* **Work to do**
Return every line of the material exactly.

* **Data provided**
::::::::
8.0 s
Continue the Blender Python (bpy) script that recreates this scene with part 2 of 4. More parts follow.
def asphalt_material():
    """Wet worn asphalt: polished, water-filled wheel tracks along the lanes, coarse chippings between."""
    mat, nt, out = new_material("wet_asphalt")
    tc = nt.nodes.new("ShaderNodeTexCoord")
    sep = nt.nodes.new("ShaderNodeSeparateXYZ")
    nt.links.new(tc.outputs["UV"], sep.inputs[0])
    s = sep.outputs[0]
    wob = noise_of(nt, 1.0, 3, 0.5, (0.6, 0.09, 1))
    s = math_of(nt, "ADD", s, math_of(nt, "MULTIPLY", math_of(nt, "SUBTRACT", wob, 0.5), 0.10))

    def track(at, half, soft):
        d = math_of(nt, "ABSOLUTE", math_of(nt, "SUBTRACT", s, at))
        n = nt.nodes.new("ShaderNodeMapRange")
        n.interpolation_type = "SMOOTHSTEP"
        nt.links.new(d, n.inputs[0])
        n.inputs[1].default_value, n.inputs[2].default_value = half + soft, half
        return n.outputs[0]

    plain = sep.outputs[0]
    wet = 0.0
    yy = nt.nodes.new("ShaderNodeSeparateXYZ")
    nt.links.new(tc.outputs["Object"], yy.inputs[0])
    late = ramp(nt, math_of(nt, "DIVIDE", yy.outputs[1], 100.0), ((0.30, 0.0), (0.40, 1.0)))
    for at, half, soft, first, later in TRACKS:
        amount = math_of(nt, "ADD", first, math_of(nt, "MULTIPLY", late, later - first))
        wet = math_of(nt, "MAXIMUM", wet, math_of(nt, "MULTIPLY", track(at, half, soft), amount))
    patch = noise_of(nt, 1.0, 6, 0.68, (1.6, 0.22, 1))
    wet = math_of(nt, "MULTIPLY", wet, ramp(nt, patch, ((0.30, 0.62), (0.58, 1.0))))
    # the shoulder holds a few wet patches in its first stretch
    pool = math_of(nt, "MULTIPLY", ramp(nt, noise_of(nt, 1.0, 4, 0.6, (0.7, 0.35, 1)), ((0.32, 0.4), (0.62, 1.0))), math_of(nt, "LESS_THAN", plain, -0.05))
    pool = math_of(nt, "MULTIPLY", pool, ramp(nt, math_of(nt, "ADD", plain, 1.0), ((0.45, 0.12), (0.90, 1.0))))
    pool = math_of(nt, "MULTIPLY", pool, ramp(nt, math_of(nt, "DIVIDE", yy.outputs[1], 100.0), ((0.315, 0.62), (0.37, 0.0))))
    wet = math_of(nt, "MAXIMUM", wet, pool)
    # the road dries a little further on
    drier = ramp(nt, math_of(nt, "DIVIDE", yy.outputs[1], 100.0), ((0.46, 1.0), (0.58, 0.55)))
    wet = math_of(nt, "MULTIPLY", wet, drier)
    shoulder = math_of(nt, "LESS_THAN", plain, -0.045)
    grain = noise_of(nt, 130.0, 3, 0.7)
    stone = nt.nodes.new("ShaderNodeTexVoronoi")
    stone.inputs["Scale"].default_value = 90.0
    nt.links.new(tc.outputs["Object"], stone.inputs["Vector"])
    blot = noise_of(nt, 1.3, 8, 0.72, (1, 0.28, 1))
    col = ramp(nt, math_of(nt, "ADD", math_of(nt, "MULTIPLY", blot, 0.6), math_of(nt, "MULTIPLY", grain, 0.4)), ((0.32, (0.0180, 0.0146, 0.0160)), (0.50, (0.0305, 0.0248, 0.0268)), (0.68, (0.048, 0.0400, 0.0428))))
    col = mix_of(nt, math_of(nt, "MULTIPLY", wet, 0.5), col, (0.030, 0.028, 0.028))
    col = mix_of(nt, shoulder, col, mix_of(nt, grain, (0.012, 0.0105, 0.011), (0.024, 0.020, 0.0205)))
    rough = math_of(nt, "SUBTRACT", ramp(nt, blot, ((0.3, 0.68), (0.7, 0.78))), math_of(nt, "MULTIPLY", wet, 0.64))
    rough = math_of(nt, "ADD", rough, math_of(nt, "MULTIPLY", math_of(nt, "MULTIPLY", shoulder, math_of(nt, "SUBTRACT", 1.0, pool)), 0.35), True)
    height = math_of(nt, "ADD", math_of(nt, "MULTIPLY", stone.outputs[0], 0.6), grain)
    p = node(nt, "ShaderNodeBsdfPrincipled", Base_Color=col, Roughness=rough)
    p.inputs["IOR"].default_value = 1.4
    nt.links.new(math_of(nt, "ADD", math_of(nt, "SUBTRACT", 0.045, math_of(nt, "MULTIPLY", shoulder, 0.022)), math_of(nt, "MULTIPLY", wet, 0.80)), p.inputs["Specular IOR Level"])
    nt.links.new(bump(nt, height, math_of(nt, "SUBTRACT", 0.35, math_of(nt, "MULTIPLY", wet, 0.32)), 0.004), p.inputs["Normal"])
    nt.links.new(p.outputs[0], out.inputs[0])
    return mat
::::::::
* **Task output**
8.0 s
Continue the Blender Python (bpy) script that recreates this scene with part 2 of 4. More parts follow.
def asphalt_material():
    """Wet worn asphalt: polished, water-filled wheel tracks along the lanes, coarse chippings between."""
    mat, nt, out = new_material("wet_asphalt")
    tc = nt.nodes.new("ShaderNodeTexCoord")
    sep = nt.nodes.new("ShaderNodeSeparateXYZ")
    nt.links.new(tc.outputs["UV"], sep.inputs[0])
    s = sep.outputs[0]
    wob = noise_of(nt, 1.0, 3, 0.5, (0.6, 0.09, 1))
    s = math_of(nt, "ADD", s, math_of(nt, "MULTIPLY", math_of(nt, "SUBTRACT", wob, 0.5), 0.10))

    def track(at, half, soft):
        d = math_of(nt, "ABSOLUTE", math_of(nt, "SUBTRACT", s, at))
        n = nt.nodes.new("ShaderNodeMapRange")
        n.interpolation_type = "SMOOTHSTEP"
        nt.links.new(d, n.inputs[0])
        n.inputs[1].default_value, n.inputs[2].default_value = half + soft, half
        return n.outputs[0]

    plain = sep.outputs[0]
    wet = 0.0
    yy = nt.nodes.new("ShaderNodeSeparateXYZ")
    nt.links.new(tc.outputs["Object"], yy.inputs[0])
    late = ramp(nt, math_of(nt, "DIVIDE", yy.outputs[1], 100.0), ((0.30, 0.0), (0.40, 1.0)))
    for at, half, soft, first, later in TRACKS:
        amount = math_of(nt, "ADD", first, math_of(nt, "MULTIPLY", late, later - first))
        wet = math_of(nt, "MAXIMUM", wet, math_of(nt, "MULTIPLY", track(at, half, soft), amount))
    patch = noise_of(nt, 1.0, 6, 0.68, (1.6, 0.22, 1))
    wet = math_of(nt, "MULTIPLY", wet, ramp(nt, patch, ((0.30, 0.62), (0.58, 1.0))))
    # the shoulder holds a few wet patches in its first stretch
    pool = math_of(nt, "MULTIPLY", ramp(nt, noise_of(nt, 1.0, 4, 0.6, (0.7, 0.35, 1)), ((0.32, 0.4), (0.62, 1.0))), math_of(nt, "LESS_THAN", plain, -0.05))
    pool = math_of(nt, "MULTIPLY", pool, ramp(nt, math_of(nt, "ADD", plain, 1.0), ((0.45, 0.12), (0.90, 1.0))))
    pool = math_of(nt, "MULTIPLY", pool, ramp(nt, math_of(nt, "DIVIDE", yy.outputs[1], 100.0), ((0.315, 0.62), (0.37, 0.0))))
    wet = math_of(nt, "MAXIMUM", wet, pool)
    # the road dries a little further on
    drier = ramp(nt, math_of(nt, "DIVIDE", yy.outputs[1], 100.0), ((0.46, 1.0), (0.58, 0.55)))
    wet = math_of(nt, "MULTIPLY", wet, drier)
    shoulder = math_of(nt, "LESS_THAN", plain, -0.045)
    grain = noise_of(nt, 130.0, 3, 0.7)
    stone = nt.nodes.new("ShaderNodeTexVoronoi")
    stone.inputs["Scale"].default_value = 90.0
    nt.links.new(tc.outputs["Object"], stone.inputs["Vector"])
    blot = noise_of(nt, 1.3, 8, 0.72, (1, 0.28, 1))
    col = ramp(nt, math_of(nt, "ADD", math_of(nt, "MULTIPLY", blot, 0.6), math_of(nt, "MULTIPLY", grain, 0.4)), ((0.32, (0.0180, 0.0146, 0.0160)), (0.50, (0.0305, 0.0248, 0.0268)), (0.68, (0.048, 0.0400, 0.0428))))
    col = mix_of(nt, math_of(nt, "MULTIPLY", wet, 0.5), col, (0.030, 0.028, 0.028))
    col = mix_of(nt, shoulder, col, mix_of(nt, grain, (0.012, 0.0105, 0.011), (0.024, 0.020, 0.0205)))
    rough = math_of(nt, "SUBTRACT", ramp(nt, blot, ((0.3, 0.68), (0.7, 0.78))), math_of(nt, "MULTIPLY", wet, 0.64))
    rough = math_of(nt, "ADD", rough, math_of(nt, "MULTIPLY", math_of(nt, "MULTIPLY", shoulder, math_of(nt, "SUBTRACT", 1.0, pool)), 0.35), True)
    height = math_of(nt, "ADD", math_of(nt, "MULTIPLY", stone.outputs[0], 0.6), grain)
    p = node(nt, "ShaderNodeBsdfPrincipled", Base_Color=col, Roughness=rough)
    p.inputs["IOR"].default_value = 1.4
    nt.links.new(math_of(nt, "ADD", math_of(nt, "SUBTRACT", 0.045, math_of(nt, "MULTIPLY", shoulder, 0.022)), math_of(nt, "MULTIPLY", wet, 0.80)), p.inputs["Specular IOR Level"])
    nt.links.new(bump(nt, height, math_of(nt, "SUBTRACT", 0.35, math_of(nt, "MULTIPLY", wet, 0.32)), 0.004), p.inputs["Normal"])
    nt.links.new(p.outputs[0], out.inputs[0])
    return mat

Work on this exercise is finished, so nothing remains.